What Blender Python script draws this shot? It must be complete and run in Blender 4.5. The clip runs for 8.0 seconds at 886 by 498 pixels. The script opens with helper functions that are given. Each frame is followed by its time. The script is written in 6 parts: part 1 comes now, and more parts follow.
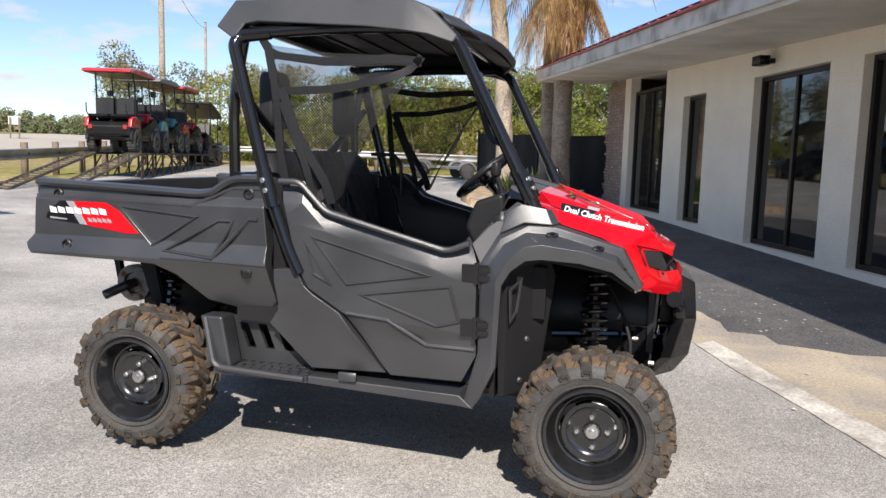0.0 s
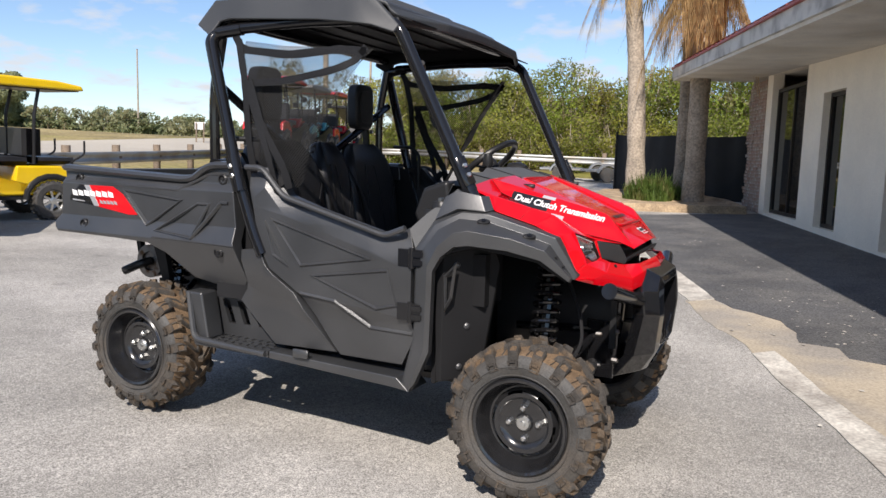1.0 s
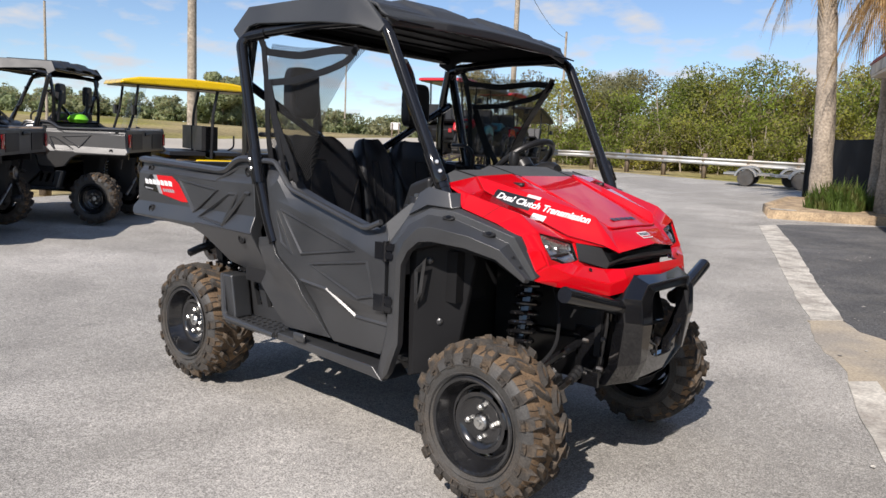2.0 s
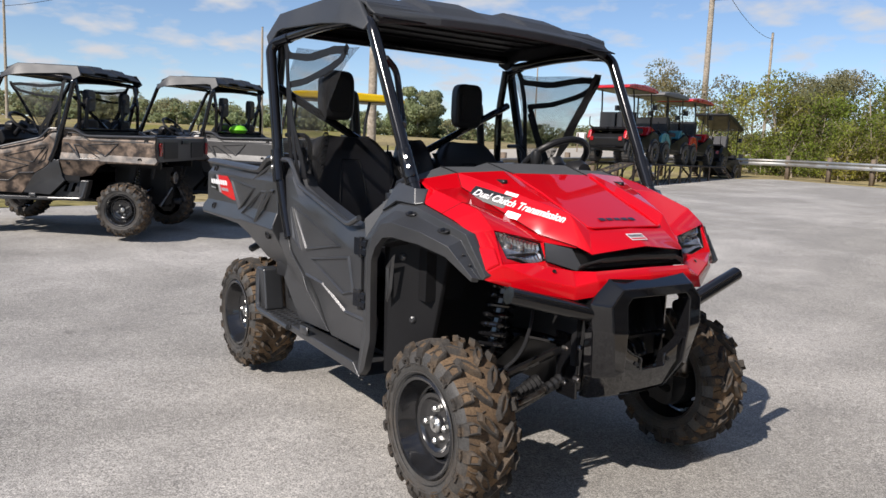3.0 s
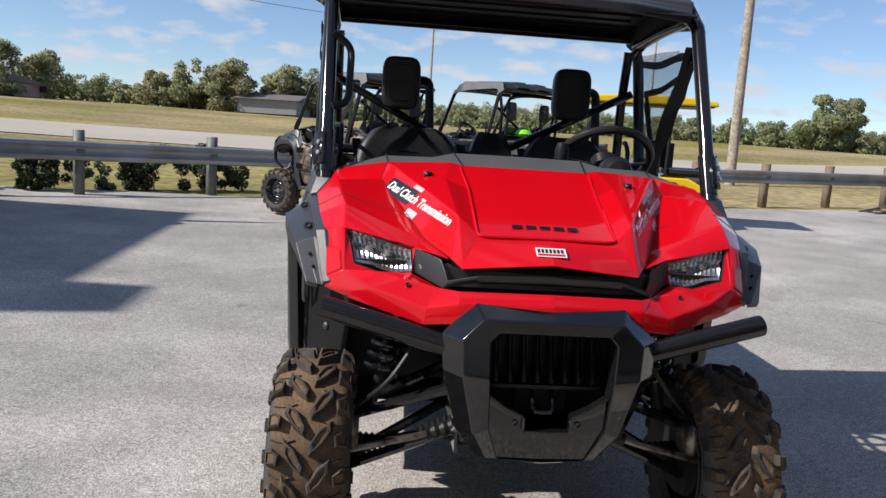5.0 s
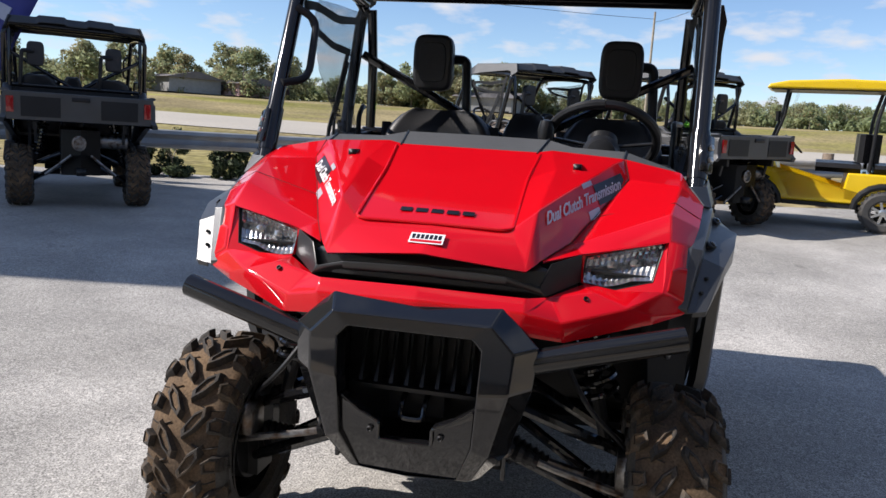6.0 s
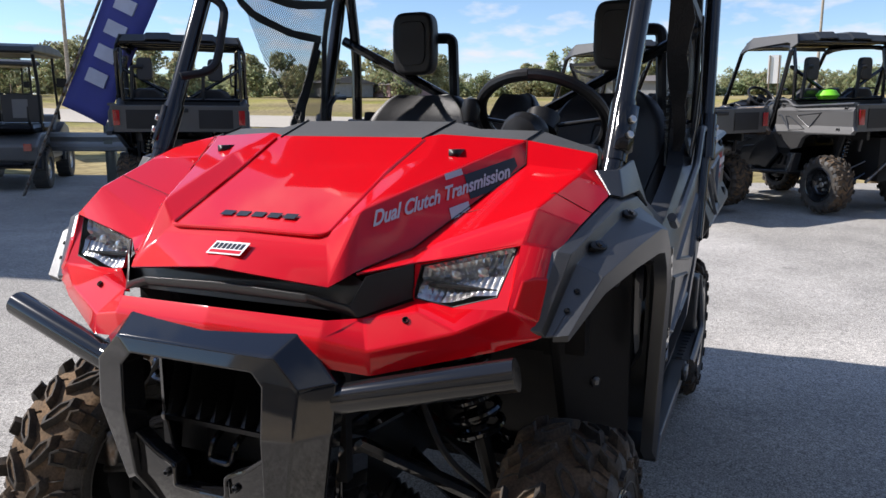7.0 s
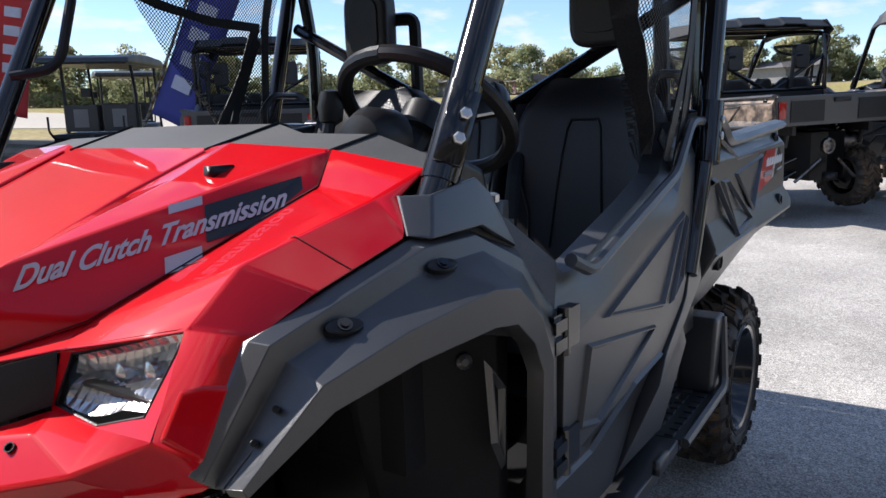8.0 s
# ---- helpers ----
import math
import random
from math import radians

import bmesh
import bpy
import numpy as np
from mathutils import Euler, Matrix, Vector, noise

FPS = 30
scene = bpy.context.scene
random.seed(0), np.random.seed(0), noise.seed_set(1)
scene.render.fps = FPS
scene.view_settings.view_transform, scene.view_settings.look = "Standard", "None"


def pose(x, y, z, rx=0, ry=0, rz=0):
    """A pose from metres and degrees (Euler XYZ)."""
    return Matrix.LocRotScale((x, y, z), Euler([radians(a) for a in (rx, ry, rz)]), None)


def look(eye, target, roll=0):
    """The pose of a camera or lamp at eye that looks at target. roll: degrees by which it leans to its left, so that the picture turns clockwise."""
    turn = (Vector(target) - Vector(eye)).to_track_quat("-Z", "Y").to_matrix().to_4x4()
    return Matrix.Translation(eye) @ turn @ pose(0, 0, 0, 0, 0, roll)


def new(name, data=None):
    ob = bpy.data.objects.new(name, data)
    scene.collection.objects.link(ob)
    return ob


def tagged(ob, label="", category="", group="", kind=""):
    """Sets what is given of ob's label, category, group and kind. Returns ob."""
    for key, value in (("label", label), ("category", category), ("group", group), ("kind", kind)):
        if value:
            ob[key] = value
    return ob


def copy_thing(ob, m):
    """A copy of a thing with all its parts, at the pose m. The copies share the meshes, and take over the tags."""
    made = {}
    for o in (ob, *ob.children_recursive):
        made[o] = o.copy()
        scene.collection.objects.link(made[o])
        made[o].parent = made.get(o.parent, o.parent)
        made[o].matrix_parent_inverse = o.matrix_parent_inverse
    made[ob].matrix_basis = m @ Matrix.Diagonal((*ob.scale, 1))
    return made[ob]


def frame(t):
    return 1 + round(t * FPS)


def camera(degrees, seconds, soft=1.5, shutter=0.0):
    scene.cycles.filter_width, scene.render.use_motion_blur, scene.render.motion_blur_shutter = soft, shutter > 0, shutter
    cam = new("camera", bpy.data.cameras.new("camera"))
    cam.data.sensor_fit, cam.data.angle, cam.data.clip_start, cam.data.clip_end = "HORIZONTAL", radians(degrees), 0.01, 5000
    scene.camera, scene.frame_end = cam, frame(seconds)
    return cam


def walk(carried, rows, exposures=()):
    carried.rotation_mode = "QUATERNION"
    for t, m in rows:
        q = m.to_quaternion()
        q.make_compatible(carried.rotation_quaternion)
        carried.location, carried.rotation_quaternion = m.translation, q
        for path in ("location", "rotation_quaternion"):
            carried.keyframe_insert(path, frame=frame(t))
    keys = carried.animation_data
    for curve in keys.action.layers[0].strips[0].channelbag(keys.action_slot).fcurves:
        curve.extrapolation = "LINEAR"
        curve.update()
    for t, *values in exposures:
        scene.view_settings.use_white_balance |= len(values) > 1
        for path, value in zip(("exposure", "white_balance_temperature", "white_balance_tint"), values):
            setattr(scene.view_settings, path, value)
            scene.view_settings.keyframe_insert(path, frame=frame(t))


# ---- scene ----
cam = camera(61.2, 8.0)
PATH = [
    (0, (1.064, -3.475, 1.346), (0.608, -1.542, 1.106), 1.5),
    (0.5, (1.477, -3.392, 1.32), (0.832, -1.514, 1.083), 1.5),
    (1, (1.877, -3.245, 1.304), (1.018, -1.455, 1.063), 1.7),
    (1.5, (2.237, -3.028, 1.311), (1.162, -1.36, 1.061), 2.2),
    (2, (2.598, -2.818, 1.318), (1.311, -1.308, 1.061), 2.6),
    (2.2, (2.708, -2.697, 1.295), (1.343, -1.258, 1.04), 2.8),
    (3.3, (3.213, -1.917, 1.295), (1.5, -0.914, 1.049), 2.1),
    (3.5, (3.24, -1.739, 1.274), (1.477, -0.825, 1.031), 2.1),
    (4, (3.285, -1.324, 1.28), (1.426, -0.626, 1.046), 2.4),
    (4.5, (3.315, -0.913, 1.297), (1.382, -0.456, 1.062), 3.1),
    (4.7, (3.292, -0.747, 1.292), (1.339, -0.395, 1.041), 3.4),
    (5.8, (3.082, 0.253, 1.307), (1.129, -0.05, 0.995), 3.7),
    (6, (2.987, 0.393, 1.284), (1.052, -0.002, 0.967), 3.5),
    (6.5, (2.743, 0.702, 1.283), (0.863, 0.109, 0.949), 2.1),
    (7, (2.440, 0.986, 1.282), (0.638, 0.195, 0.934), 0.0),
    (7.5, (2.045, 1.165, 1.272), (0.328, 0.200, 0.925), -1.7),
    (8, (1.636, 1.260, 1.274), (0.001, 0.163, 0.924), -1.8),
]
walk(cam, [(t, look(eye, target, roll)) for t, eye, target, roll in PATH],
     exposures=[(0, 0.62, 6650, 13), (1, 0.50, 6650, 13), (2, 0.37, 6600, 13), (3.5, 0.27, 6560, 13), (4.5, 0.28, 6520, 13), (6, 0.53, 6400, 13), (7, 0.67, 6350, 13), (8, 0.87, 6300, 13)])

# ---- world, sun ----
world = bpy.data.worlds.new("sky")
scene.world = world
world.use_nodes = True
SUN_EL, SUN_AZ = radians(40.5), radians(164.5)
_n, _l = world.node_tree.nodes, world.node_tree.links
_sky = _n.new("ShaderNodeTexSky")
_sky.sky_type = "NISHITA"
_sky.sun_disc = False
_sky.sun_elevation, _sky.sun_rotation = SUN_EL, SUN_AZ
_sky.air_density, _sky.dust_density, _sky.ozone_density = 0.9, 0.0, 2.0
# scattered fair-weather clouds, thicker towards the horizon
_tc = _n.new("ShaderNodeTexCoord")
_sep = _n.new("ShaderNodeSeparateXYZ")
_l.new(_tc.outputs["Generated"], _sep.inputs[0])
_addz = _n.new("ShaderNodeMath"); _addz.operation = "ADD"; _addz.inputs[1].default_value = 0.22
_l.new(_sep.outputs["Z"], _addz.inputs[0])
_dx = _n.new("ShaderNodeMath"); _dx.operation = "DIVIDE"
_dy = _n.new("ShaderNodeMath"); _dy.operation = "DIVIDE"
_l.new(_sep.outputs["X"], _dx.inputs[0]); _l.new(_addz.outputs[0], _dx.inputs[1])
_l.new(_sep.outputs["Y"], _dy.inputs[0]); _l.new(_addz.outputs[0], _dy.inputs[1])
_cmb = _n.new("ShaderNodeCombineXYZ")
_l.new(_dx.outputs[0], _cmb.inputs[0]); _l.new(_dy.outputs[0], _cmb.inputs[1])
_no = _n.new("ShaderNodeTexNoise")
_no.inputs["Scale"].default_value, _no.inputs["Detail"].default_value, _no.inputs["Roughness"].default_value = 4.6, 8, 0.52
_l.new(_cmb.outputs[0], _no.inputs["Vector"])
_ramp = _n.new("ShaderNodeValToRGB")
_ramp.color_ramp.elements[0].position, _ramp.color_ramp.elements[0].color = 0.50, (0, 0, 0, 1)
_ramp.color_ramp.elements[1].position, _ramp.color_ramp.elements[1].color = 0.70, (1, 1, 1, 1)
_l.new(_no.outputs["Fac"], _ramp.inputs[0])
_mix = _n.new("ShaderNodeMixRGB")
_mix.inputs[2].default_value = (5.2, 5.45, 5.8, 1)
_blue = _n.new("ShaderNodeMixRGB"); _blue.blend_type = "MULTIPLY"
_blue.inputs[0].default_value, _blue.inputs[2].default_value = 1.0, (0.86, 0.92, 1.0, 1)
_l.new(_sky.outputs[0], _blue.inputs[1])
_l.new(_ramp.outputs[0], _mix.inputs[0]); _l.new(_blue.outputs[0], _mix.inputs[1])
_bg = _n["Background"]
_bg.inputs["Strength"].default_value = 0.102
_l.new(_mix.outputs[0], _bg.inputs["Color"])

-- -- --

REQUIREMENT
Begin with the line that has "for t, *values" in the listing above and end after the line that has "scene.view_settings.keyframe_insert(path, frame=frame(t))"; output those lines exactly.

RESPONSE TO THE EXERCISE
    for t, *values in exposures:
        scene.view_settings.use_white_balance |= len(values) > 1
        for path, value in zip(("exposure", "white_balance_temperature", "white_balance_tint"), values):
            setattr(scene.view_settings, path, value)
            scene.view_settings.keyframe_insert(path, frame=frame(t))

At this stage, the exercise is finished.